We'd like a version of Spin that enables the produced C program to also simulate the model - one small step towards merging the two facets of Spin.
Even better if the produced C program can support all of Spin's parameters (so one can use it as a full replacement for Spin when simulating a model).
(or use hobbes to execute the checker code directly inside Spin...)
There's a tool called Spin, that takes a model and checks it automatically.
Developed at Bell Labs, received the very prestigious ACM System Software award in 2002, its developer now heads a research lab at NASA.
https://spinroot.com/spin/whatispin.html
Spin's written in C. Plain, good, old C. No classes/generic code - simple... (he, he, he).
We'd like to modify Spin itself so that it better supports our Xcd language.
More info (+ binaries and source code) on Spin can be found here: https://spinroot.com/spin/whatispin.html
/* receive a message consisting of three data values from channel chan1 and assign these into d1, d2, d3. */ chan1 ? d1, d2, d3;
You can now also do:
/* only receive a three valued message and assign the first value to d1 if the second value in the message is equal to 3 and the third value is equal to the current value of d4 */ chan1 ? d1, 3, eval(d4);
We need:
/* only receive a three valued message into d1, d2, d3, if its values satisfy the predicate after the : character, where $i is the i-th message component */ chan1 ? d1, d2, d3 : ($1 * $2 == $3 + d4);Note: Spin has different types of message reception.
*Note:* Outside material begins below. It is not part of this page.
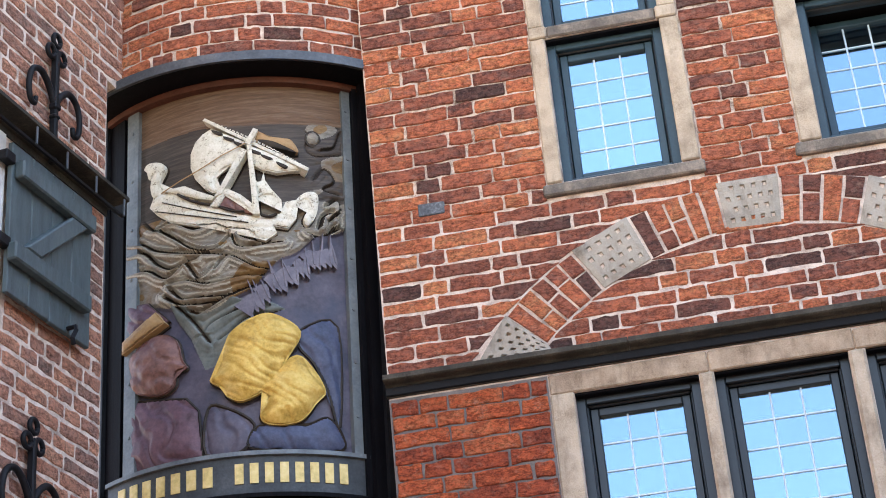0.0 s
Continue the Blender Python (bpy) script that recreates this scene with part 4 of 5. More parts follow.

// https://spinroot.com/spin/Man/receive.html c ? m; /* receive the first message in the buffer if it matches m */ c ?? m; /* receive any matching m non-deterministically */ c ? < m >; /* receive the first message in the buffer if it matches m but don't remove it from the channel buffer */ c ?? < m >; /* receive any matching m non-deterministically but don't remove it from the channel buffer */ // https://spinroot.com/spin/Man/poll.html c ? [ m ]; /* poll channel to see if you could receive the first message in the buffer if it matches m */ c ?? [ m ]; /* poll channel to see if you could receive any matching m non-deterministically */
/* select(i, min, max); */ i = min; do /* Non-deterministic loop, can choose any value between min and max */ :: i < max -> ++i :: break od
We'd like a select(i, min, max, predicate) - assign i a value between
min/max that satisfies predicate; block if no such value exists. The latter part is important (and difficult) - the statement shouldn't be executable at all if there is no value within the range for which predicate is true.
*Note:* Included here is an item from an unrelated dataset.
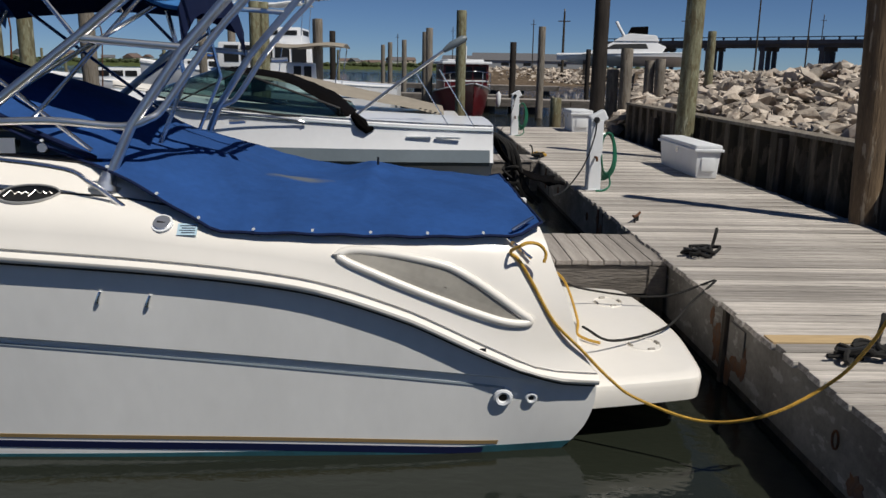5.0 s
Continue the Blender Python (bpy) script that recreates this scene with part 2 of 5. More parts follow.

And of course, if the predicate is true for some value then it
shouldn't block, so the following "implementation" is wrong:
/* select(i, min, max, pred); */ i = min; do /* Non-deterministic loop, can choose any value between min and max */ :: i < max -> ++i :: pred(i) -> break /* Bug: if pred(i) is true, one may choose to advance i nevertheless and get stuck in values of i for which pred(i) isn't true. We could store the last value of i that satisfies pred(i) */ odAnother attempt - but is it correct?
/* select(i, min, max, pred); */ i = min; last_i=min-1; do /* Non-deterministic loop, can choose any value between min and max */ :: pred(i) -> last_i = i ; /* Store the last value of i that satisfies pred(i) */ if :: i < max -> ++i :: break fi :: else -> if :: i < max -> ++i :: (i == max) && (last_i != min) -> i = last_i ; break fi od
We can then modify the Xcd translator to take advantage of these features (especially the generalized message reception, which should help decrease the state space considerably).
This would also help demonstrate the usefulness of these features by
comparing how the two versions of the translator behave
memory/time-wise.
Note: The following project ideas may depend on the semantics project above as the current Xcd tool may not be able to treat the cases explored - so I consider them risky and would rather have someone complete the Xcd semantics project first.
Here is a paper discussing how to represent the patterns in the Gang of Four book using aspect-orientation. https://www.cs.ubc.ca/labs/spl/papers/2002/oopsla02-patterns.html
The code from that was here: https://hannemann.pbworks.com/w/page/16577895/Design%20Patterns It's still accessible through the Internet archive https://web.archive.org/web/20090826161450/http://hannemann.pbworks.com/Design+Patterns
Along with a PhD student here at City we're developing a language to describe architectures. All related publications, the tool, and some case studies are here: https://www.staff.city.ac.uk/c.kloukinas/Xcd/index.html
The goal is to take the patterns described in POSA (vol 1) and describe them in Xcd.
POSA books: https://www.dre.vanderbilt.edu/~schmidt/POSA/
Similar to the patterns project - the goal here is to describe some algorithms, like (from C++): swap, sort, find, etc. Also map-reduce (don't think that the Xcd language can support it now but it's good to try).
There are two ways to describe a protocol: a decentralized one, where you give the behaviour of each participant, and a centralized one where you describe at each state which participant can move and what the next state would be.
The Xcd language supports the former.
We'd like to extend it so as to be able to describe a property for such a protocol, which would be expressed as a centralized behaviour.
Concerns language design, and compiler changes.
The current version of the Xcd language does not have any notion of time (like FSP).
But in many systems time needs to be modelled.
So we'd need to extend the syntax to include clocks and expressions on them, and then extend the compiler that translates Xcd models into the language of a model-checker called Spin.
More info (+ binaries and source code) on Spin can be found here: https://spinroot.com/spin/whatispin.html
Note - Spin itself does not support time.
There are two groups that have tried to extend it so that it does:
We'd preferrably like to use the first extension, as it can support more than time.
Looking at the syntax extensions that these two have done for Spin, would be a good way to start on deciding how to extend the syntax of Xcd.
You don't need to understand the underlying theory about model-checking time (well, not all of it).
Like previous projects, it involves working on the syntax of the language and on its compiler.